Some fully accredited schools don’t always spell success

Jeremy M. Lazarus | 10/12/2017, 9:45 p.m.
Are public schools that are labeled fully accredited actually providing a good education for at least the large majority of ...

Are public schools that are labeled fully accredited actually providing a good education for at least the large majority of their students?

As it turns out, independent research indicates that label can be as phony as a three dollar bill.

Richmond is a prime example.

While the state has reported that 18 city schools were fully accredited, independent research shows at least eight of the schools did not actually meet state benchmarks.

In other words, the percentage of students at those schools earned passing grades on Standards of Learning (SOL) tests fell below the minimum in one or more subject areas.

“For a school to earn full accreditation,” according to the state “students must achieve adjusted pass rates of at least 75 percent in English and at least 70 percent in mathematics, science and history. High schools must also meet a benchmark for graduation and completion.”

The adjustments and waivers that have been pushed by the General Assembly and the state Board of Education are now so huge that schools can be rated as fully accredited even though up to half of students cannot pass SOLs, according to retired attorney John Butcher of Richmond, who supplied the independent research.

Mr.

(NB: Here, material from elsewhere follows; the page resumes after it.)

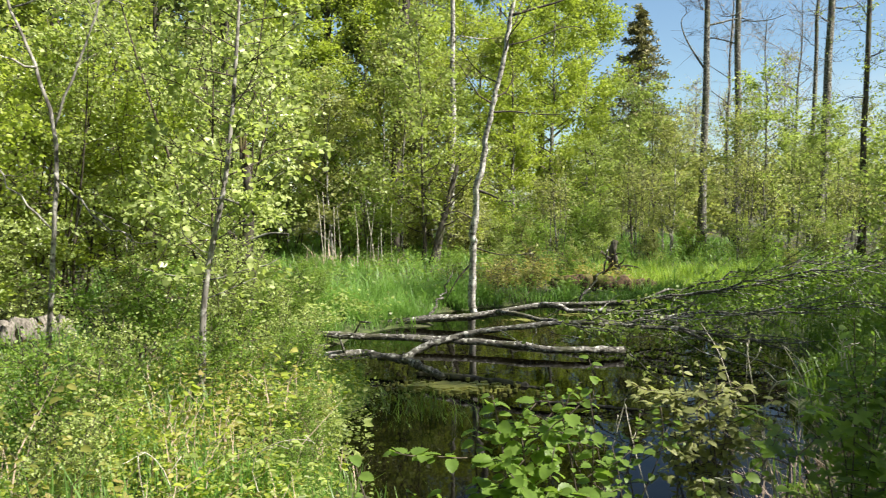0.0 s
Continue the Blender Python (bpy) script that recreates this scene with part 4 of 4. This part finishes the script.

Buthcer crunches state education data for a hobby and reports his findings on “CrankysBlog.”

He points to E.S.H. Greene Elementary as a prime example of what he calls “accreditation inflation.”

The Richmond school was rated as fully accredited even though the percentage of students passing SOL tests in 2016 was far below the minimum standards.

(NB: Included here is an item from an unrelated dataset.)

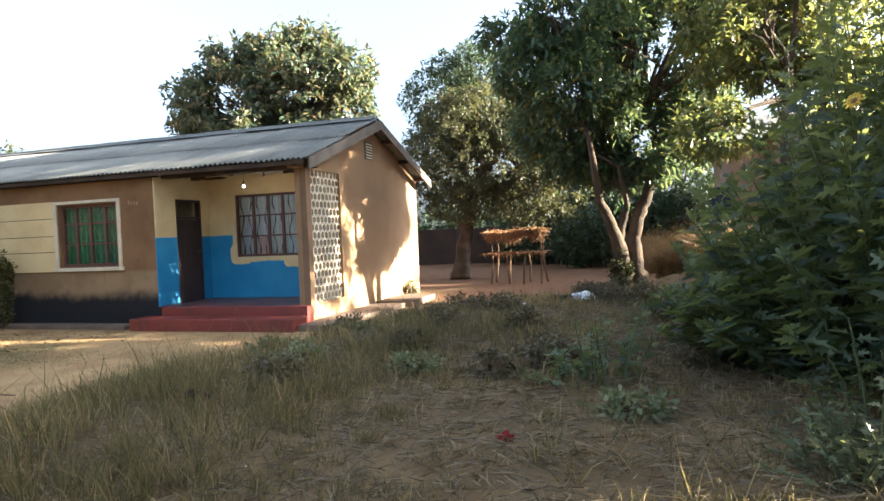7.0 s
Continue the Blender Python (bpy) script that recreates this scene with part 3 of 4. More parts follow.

In reading, for example, only 51 percent of students at Greene passed the SOL test, far below the 75 percent requirement, according to the original data reported to the state, Mr. Butcher stated.

But Greene has a large number of Latino students who struggle with reading English and are listed as English Language Learners or ELL. The state allows Greene to throw out their results.

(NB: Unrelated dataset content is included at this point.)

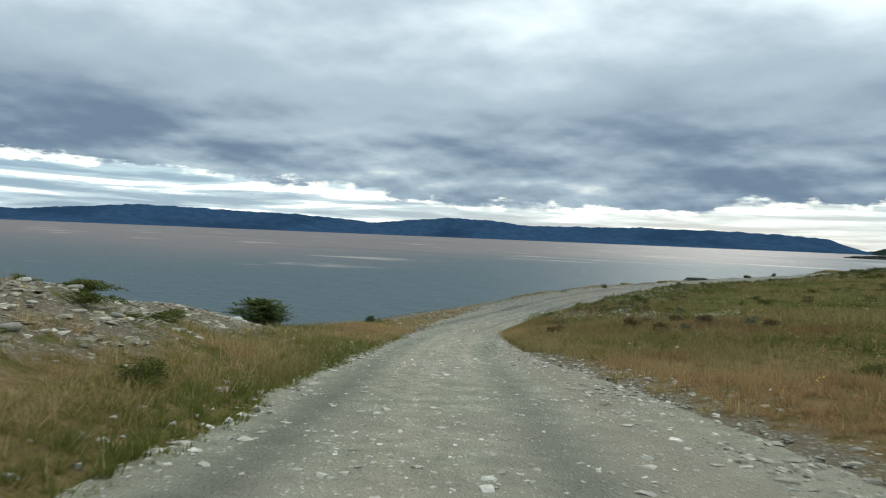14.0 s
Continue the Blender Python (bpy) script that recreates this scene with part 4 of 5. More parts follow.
def grow_grass():
    rng = np.random.RandomState(3)
    for side, word in ((-1, "lake"), (1, "land")):
        # tall dry fringe along the road
        x, y, z, s, e = sown(rng, 24000, -14, 178, 0.0, 3.4, side)
        t = (0.50 if side < 0 else 0.64) + vnoise(x, y, 2.4, 1) * 0.9 + vnoise(x, y, 7.0, 13) * 0.5 + np.clip(e - 0.6, -0.6, 0.4) * 0.45 - (0.30 if side < 0 else 0.0) * np.maximum(sstep(e, 0.9, 0.2) * (s < 150), 1.6 * sstep(s, 95, 70) * sstep(e, 0.1, 0.8))
        t = t - (0.26 * ((s > 92) & (s < 168)) + 0.32 * sstep(e, 1.3, 0.3) * (s > 88) * (s < 160)) * (side < 0)
        blades("dry_grass", rng, x, y, z, 0.09 + 0.15 * rng.rand(len(x)) + vnoise(x, y, 3.0) * 0.14, 0.007, 14, t, GRASS_MAT, "tall dry straw-coloured grass along the gravel verge")
        if side < 0:
            # short green turf right at the road's edge
            x, y, z, s, e = sown(rng, 26000, -14, 172, -0.3, 1.7, side)
            t = 0.02 + vnoise(x, y, 1.8, 21) * 0.5 + vnoise(x, y, 6.0, 27) * 0.4 + 0.22 * sstep(e, 0.8, 1.7)
            blades("verge_turf", rng, x, y, z, 0.04 + 0.08 * rng.rand(len(x)) + 0.05 * sstep(e, 0.0, 0.8), 0.006, 13, t, TURF_MAT, "short green turf along the edge of the gravel road")
        # mixed heath behind it
        x, y, z, s, e = sown(rng, 26000, -14, 178, 2.6, 15, side, 1.4)
        t = (0.02 + 0.16 * sstep(s, 84, 98) if side < 0 else 0.34 + 0.30 * sstep(s, 50, 68)) + vnoise(x, y, 4.4, 6) * 1.0
        blades("heath_grass", rng, x, y, z, 0.13 + 0.18 * rng.rand(len(x)), 0.011, 8, t, GRASS_MAT if side < 0 else WEED_MAT, "mixed green and brown heath grass")
    x, y, z, s, e = sown(rng, 46000, -10, 180, 11, 120, 1, 1.35)
    t = 0.46 + 0.24 * sstep(s, 50, 68) + vnoise(x, y, 9.0, 6) * 0.7 + vnoise(x, y, 2.5, 3) * 0.4
    blades("meadow_grass", rng, x, y, z, 0.20 + 0.24 * rng.rand(len(x)) + 0.002 * e, 0.024, 6, t, WEED_MAT, "wide meadow of brown and green grass")
    # weeds on the inland bank beside the shore road
    x, y, z, s, e = sown(rng, 48000, 160, 352, 0.0, 9.0, 1, 1.25)
    t = 0.24 + 0.28 * sstep(s, 208, 190) + vnoise(x, y, 2.6, 2) * 1.5 + vnoise(x, y, 0.9, 8) * 0.5 + sstep(e, 0.7, 0.1) * 0.35 - 0.25 * np.exp(-((e - 1.8) / 1.2) ** 2) * (s > 205) - 0.25 * sstep(s, 284, 298)
    blades("bank_weeds", rng, x, y, z, (0.06 + 0.17 * rng.rand(len(x))) * (0.4 + 0.6 * sstep(e, 0.2, 1.6)) * (0.45 + 1.3 * np.clip(vnoise(x, y, 2.2, 11) + 0.5, 0, 1)) + (0.03 + 0.45 * np.clip(vnoise(x, y, 1.7, 23) - 0.02, 0, 0.5)) * sstep(e, 0.8, 2.2) * sstep(s, 270, 255), 0.008, 11, t, WEED_MAT, "dense green weeds and grasses on the roadside bank")
    x, y, z, s, e = sown(rng, 9000, 165, 352, -0.1, 1.7, 1)
    k = (s > 258) | (vnoise(x, y, 2.2, 44) > 0.16)
    x, y, z, s, e = x[k], y[k], z[k], s[k], e[k]
    k = (s < 294) | (e < 0.45)
    x, y, z, s, e = x[k], y[k], z[k], s[k], e[k]
    t = np.where(s > 258, 0.74, 0.62) + vnoise(x, y, 2.0, 1) * 0.7
    blades("dry_grass", rng, x, y, z, 0.06 + 0.10 * rng.rand(len(x)), 0.008, 11, t, GRASS_MAT, "dry grass fringe along the gravel verge")
    x, y, z, s, e = sown(rng, 24000, 165, 352, 7.5, 34, 1, 1.2)
    t = 0.42 + vnoise(x, y, 5.0, 2) * 0.9
    blades("bank_grass", rng, x, y, z, 0.18 + 0.24 * rng.rand(len(x)), 0.018, 7, t, WEED_MAT, "rough grass on the slope above the shore road")
    # long pale grass over the bank at the end of the shore road
    x, y, z, s, e = sown(rng, 10000, 264, 352, 0.9, 15, 1, 1.2)
    k = (s < 294) | (e > 5.0) | (rng.rand(len(x)) < 0.25)
    x, y, z, s, e = x[k], y[k], z[k], s[k], e[k]
    t = 0.22 + vnoise(x, y, 3.4, 15) * 1.2 + vnoise(x, y, 1.1, 4) * 0.4
    blades("bank_grass", rng, x, y, z, 0.16 + 0.20 * rng.rand(len(x)) + 0.14 * vnoise(x, y, 2.6, 9), 0.011, 11, t, GRASS_MAT, "long yellow-green and rusty grass on the roadside bank")
    # turf at the inner edge of the shore road, green first and rusty further on
    x, y, z, s, e = sown(rng, 26000, 162, 352, -0.25, 2.2, 1)
    t = 0.06 + 0.42 * sstep(s, 200, 186) + 0.75 * sstep(s, 252, 266) * sstep(e, 1.5, 0.7) + vnoise(x, y, 1.6, 22) * 0.7 + vnoise(x, y, 5.0, 29) * 0.4
    blades("verge_turf", rng, x, y, z, 0.035 + 0.07 * rng.rand(len(x)) + 0.06 * sstep(e, 0.2, 1.4), 0.006, 13, t, TURF_MAT, "short green and rusty turf along the inner edge of the shore road")
    # rusty fringe
    x, y, z, s, e = sown(rng, 3200, 250, 300, -0.15, 0.75, 1)
    t = 0.66 + vnoise(x, y, 1.7, 35) * 0.7
    blades("dry_grass", rng, x, y, z, 0.08 + 0.13 * rng.rand(len(x)), 0.006, 13, t, GRASS_MAT, "rusty dry grass fringe along the inner verge")
    # seed stalks, brown and upright
    x, y, z, s, e = sown(rng, 5200, 170, 350, 1.2, 10, 1, 1.2)
    keep = (vnoise(x, y, 2.4, 7) > 0.10) & (s < 264)
    x, y, z = x[keep], y[keep], z[keep]
    blades("seed_stalks", rng, x, y, z, 0.30 + 0.28 * rng.rand(len(x)), 0.004, 12, 0.55 + 0.5 * rng.rand(len(x)), WEED_MAT, "thin brown upright seed stalks", 0.12)
    # tufted rim above the rocks
    x, y, z, s, e = sown(rng, 7000, 288, 342, 0.0, 3.4, -1, 1.1)
    keep = vnoise(x, y, 1.6, 17) + 0.05 * (s > 314) > 0.03
    x, y, z, s, e = x[keep], y[keep], z[keep], s[keep], e[keep]
    t = np.where(s > 317, 0.52, 0.16) + vnoise(x, y, 2.0, 1) * 0.8
    blades("rim_grass", rng, x, y, z, 0.06 + 0.16 * rng.rand(len(x)) + 0.09 * (s > 313), 0.007, 13, t, WEED_MAT, "tufted grass on the rim above the shore rocks")
    # thin patches on the lake side
    x, y, z, s, e = sown(rng, 16000, 176, 350, 0.2, 6.5, -1, 1.1)
    keep = vnoise(x, y, 3.6, 7) + 0.28 * (s < 196) + 0.35 * (s > 310) > -0.06
    x, y, z = x[keep], y[keep], z[keep]
    t = 0.48 + vnoise(x, y, 2.0, 1) * 0.9
    blades("shore_grass", rng, x, y, z, 0.06 + 0.15 * rng.rand(len(x)), 0.008, 12, t, GRASS_MAT, "patchy dry grass on the stony lake side of the road")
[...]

That adjustment pushed the percentage of Greene students passing the SOL reading test to 81 percent, a 30 percent jump from the real figure and more than enough to meet the state benchmark of 75 percent.

Mr. Butcher noted that the state published Greene’s 81 percent results in a school-by-school report that was issued to the public and media outlets. He simply went deeper to get the data on Greene and other city public schools before the state applied adjustments.

“Greene enjoyed similar, if smaller ‘adjustments’ in math and history so the school “met the benchmarks in those subjects,” Mr. Butcher found.

Greene still fell short in science despite a 10 percent adjustment in that subject, Mr. Butcher noted.

Nonetheless, the school “remains fully accredited,” he wrote. That status is due to a policy imposed by the General Assembly. A school that was fully accredited for three years remains fully accredited for three additional years no matter how well students are faring.

The other Richmond schools that did not meet benchmarks include five other elementary schools: Bellevue, Linwood Holton, J.L. Francis, Miles Jones and Southampton; and two high schools considered among the best in the city, Franklin Military and Richmond Community.

In the case of the two high schools, less than 70 percent of students passed math SOL tests, but the three-year waiver policy allowed those schools to remain fully accredited. At Richmond Community the pass rate was 68 percent, and at Franklin Military the pass rate was 64 percent.

The bottom line: The educational situation in Richmond is “worse” than the state has described, according to Mr. Butcher.

The system has 19 schools that were denied accreditation due to missing the benchmarks for four years and seven others that were only partially accredited, the state reported.

“Accreditation inflation” is about to get worse under a revamp the state Board of Education plans to put in place, Mr. Butcher believes.

The new rules would count toward accreditation for schools with students who failed SOL tests as long as those students came closer to passing the tests.

Mr. Butcher noted that the state, meanwhile, has abandoned the calculation of student growth profiles, which quantified the progress each student made on SOL tests compared with other students across the state with similar achievement histories.

Those student profiles provided “accurate, comparable information about teacher, school and school division performance,” Mr. Butcher stated. Killing the profiles means that anyone looking at test and accreditation results is now dependent on less reliable information in seeking to learn about school performance, he stated.

In his view, the state has created an accreditation process that produces “meaningless numbers that favor some schools over others.”